Abstract

The role of conscious self-regulation in determining students' psychological well-being and academic performance is considered in the context of the fundamental problem of the regularities of young adolescents' development. To reveal the role of meta-resources of conscious self-regulation in determining young adolescents' psychological well-being and academic performance. Sample: 500 students in 4th- to 6th grade (10-12) in general schools, 149 of whom participated in a three-year longitudinal study. The Self-Regulation Profile of Learning Activity and the Well-Being Manifestation scales were used. Conscious self-regulation and academic performance increase significantly in fifth grade and decrease in sixth grade. On the contrary, psychological well-being is characterized by a systemic positive dynamic.

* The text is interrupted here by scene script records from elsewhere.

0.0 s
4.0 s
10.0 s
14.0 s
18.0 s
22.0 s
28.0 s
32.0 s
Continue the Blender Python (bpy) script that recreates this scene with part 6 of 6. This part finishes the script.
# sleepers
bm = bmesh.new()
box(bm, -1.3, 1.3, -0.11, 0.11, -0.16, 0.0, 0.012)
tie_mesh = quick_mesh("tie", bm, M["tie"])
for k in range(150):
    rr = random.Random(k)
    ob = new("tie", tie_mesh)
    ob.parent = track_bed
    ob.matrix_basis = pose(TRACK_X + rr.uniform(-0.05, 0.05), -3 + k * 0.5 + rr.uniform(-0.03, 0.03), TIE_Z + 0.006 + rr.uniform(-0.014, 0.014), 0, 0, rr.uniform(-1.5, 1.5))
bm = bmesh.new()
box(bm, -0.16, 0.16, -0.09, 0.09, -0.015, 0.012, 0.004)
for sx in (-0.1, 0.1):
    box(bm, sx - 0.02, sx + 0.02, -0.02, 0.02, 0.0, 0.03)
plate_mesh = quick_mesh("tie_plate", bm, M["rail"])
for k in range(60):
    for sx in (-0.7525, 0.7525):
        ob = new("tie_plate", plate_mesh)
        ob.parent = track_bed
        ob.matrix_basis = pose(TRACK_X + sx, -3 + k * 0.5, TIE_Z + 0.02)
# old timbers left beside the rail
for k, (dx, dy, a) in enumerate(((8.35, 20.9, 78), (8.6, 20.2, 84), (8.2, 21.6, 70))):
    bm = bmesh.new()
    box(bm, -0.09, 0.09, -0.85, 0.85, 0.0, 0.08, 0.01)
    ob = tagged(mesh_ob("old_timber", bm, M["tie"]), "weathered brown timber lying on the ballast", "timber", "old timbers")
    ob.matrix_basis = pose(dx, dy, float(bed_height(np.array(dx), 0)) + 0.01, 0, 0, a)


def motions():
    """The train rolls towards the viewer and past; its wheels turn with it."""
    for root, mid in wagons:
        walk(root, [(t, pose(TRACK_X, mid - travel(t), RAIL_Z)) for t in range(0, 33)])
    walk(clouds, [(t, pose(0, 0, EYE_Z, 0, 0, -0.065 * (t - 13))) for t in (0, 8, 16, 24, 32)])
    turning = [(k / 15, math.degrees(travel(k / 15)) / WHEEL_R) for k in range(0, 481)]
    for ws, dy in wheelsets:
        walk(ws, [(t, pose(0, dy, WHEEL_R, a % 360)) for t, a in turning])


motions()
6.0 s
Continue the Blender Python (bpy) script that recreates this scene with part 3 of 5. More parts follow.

A typological analysis identified the levels of psychological well-being of students growing, stable, and declining during the transition period. It was found that the general level of conscious self-regulation made a significant positive contribution and is a universal resource for students' psychological well-being and academic performance. Special regulatory resources for academic performance are described, depending on the trajectory of changes in psychological well-being. Increased well-being is determined by the regulatory competencies of Planning and Evaluation of results and its stability by Planning, Modelling, Flexibility, and Responsibility. The general level of self-regulation, regulatory competencies, Planning, Programming and Responsibility mediate in the relationship between student psychological well-being and academic performance. A longitudinal study found that self-regulation has a long-term positive effect on student psychological well-being and academic performance. Conscious self-regulation is a meta-resource that makes a significant contribution to both the psychological well-being and academic performance. Mediator and prognostic effects of self-regulation on these properties create a psychological basis for practical work.